Following the Toronto Maple Leafs’ devastating Game 7 loss to the Boston Bruins in their first round playoff series, it was clear that superstar forward Auston Matthews was not happy. The Leafs surrendered four third period goals to lose the series and Matthews, arguably the team’s best offensive player, was stapled to the bench by head coach Mike Babcock for much of the period.
Shortly after being dismissed for the offseason, Babcock and Matthews both met in Matthews’ native Arizona for a much publicized attempt to clear the air. Both Babcock and Matthews have gone to great lengths to downplay the reported “rift” between themselves and, until now, neither side has admitted to any potential personality issues.
But earlier this week while traveling in Denmark to take in the 2018 IIHF World Hockey Championships, Babcock finally opened up to TSN’s Darren Dreger and shared the details of his relationship with Matthews. “It’s not going to be rosy every day. It never is,” said Babcock. “Anybody who perceives that in the National Hockey League, it’s not like that. It’s a competitive atmosphere. That’s why the guys love it, that’s why they’re in it. The best players want to be pushed.”
So why the need to visit with Matthews now? Why push him now so early in the offseason? While it’s not unusual for a coach to visit with his star player during the offseason, the timing of Bibcock’s visit was surprising to a lot of fans and media. Did Babcock cross a line?
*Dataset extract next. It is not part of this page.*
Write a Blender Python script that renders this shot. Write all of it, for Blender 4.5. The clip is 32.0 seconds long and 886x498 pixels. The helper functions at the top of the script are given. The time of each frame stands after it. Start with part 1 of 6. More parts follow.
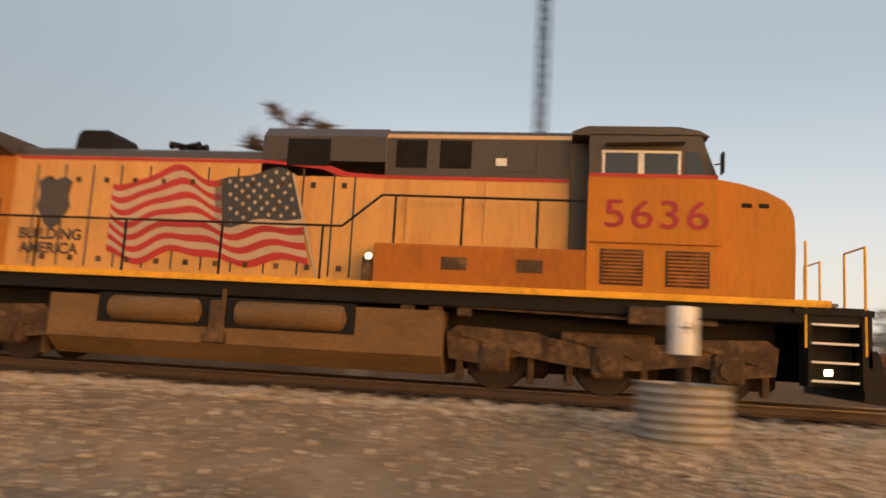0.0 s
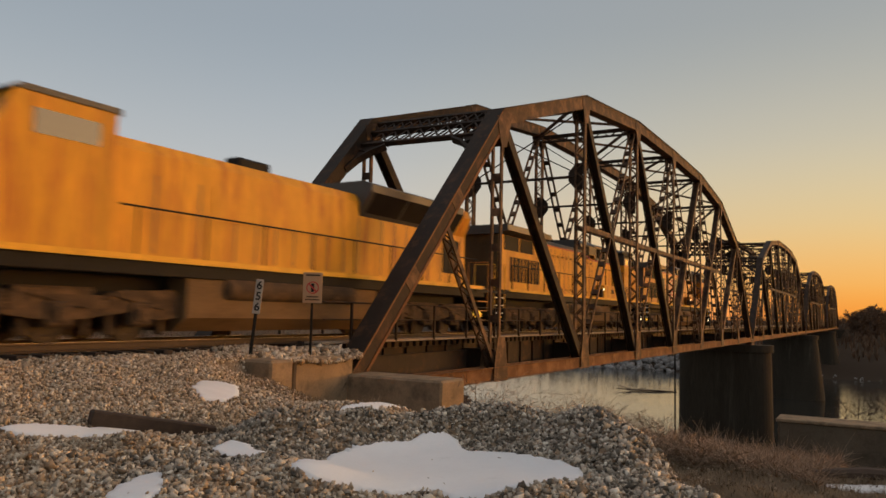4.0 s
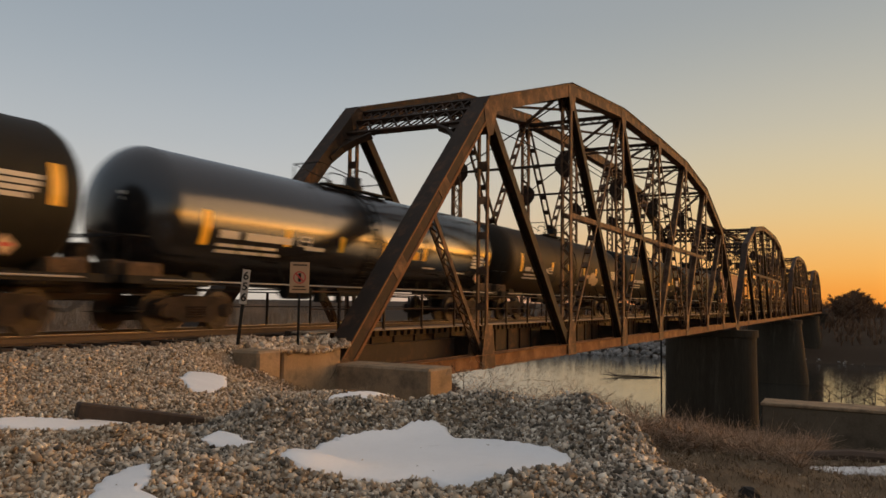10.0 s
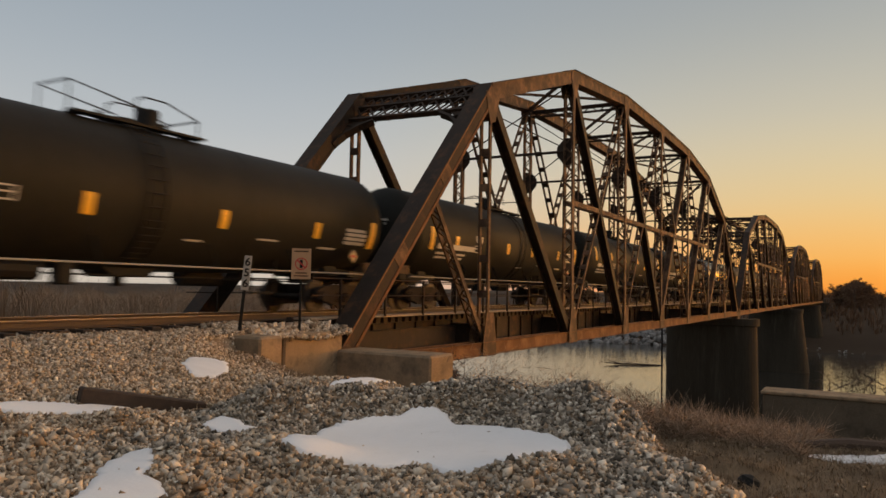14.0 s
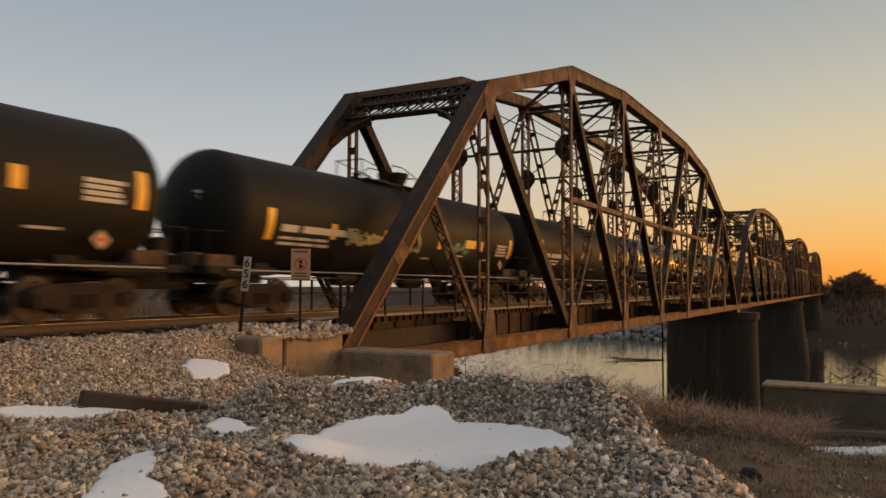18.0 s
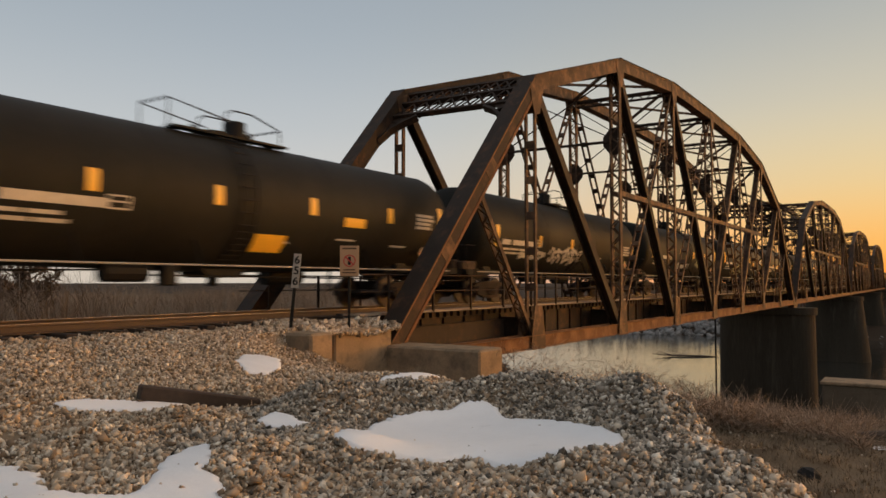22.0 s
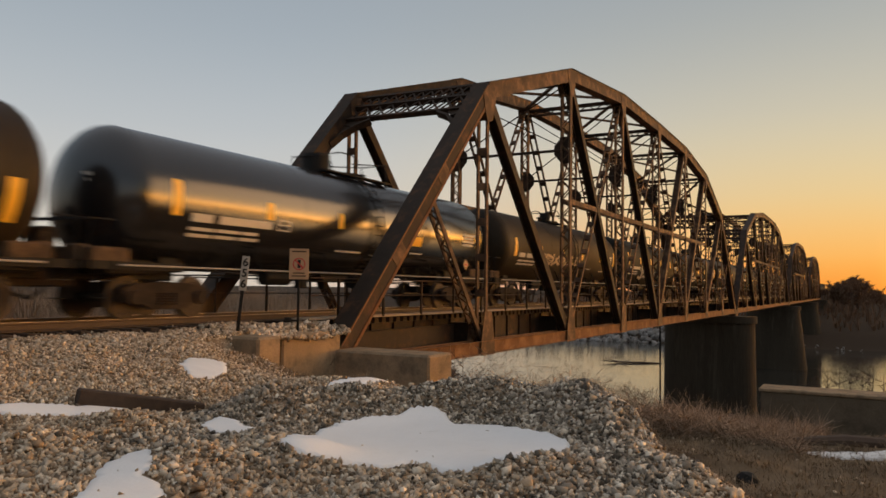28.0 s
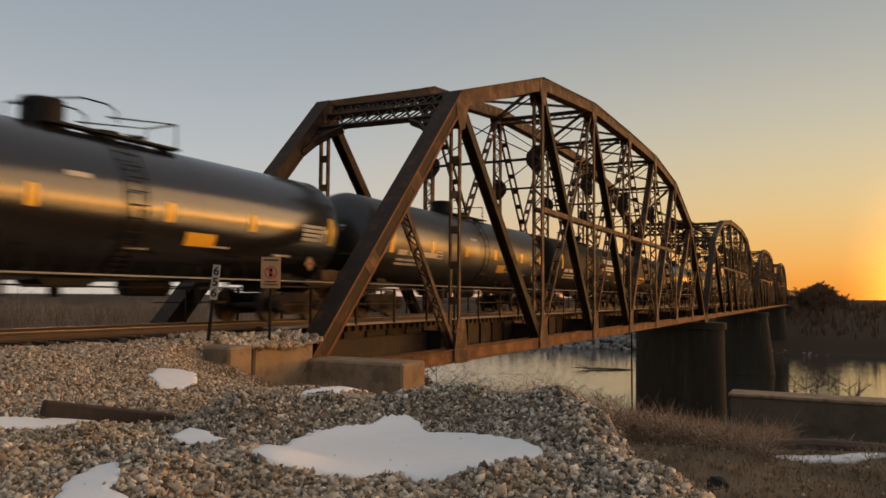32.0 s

“I think there is a real fine line, and not crossing it and when you do cross it, I think it is important to have built a good enough relationship that the guy can say ‘woah’.” Babcock said. “There’s a big difference between being 28 and totally established and being 20. And we got a lot of young people on our team and so that guidance is going to continue to happen.”
What’s encouraging to hear is that Babcock is being proactive in his approach. Whether or not the reported rift between Babcock and Matthews is true or not, it’s refreshing to see an NHL head coach get ahead of a potential problem and not bury his head in the sand.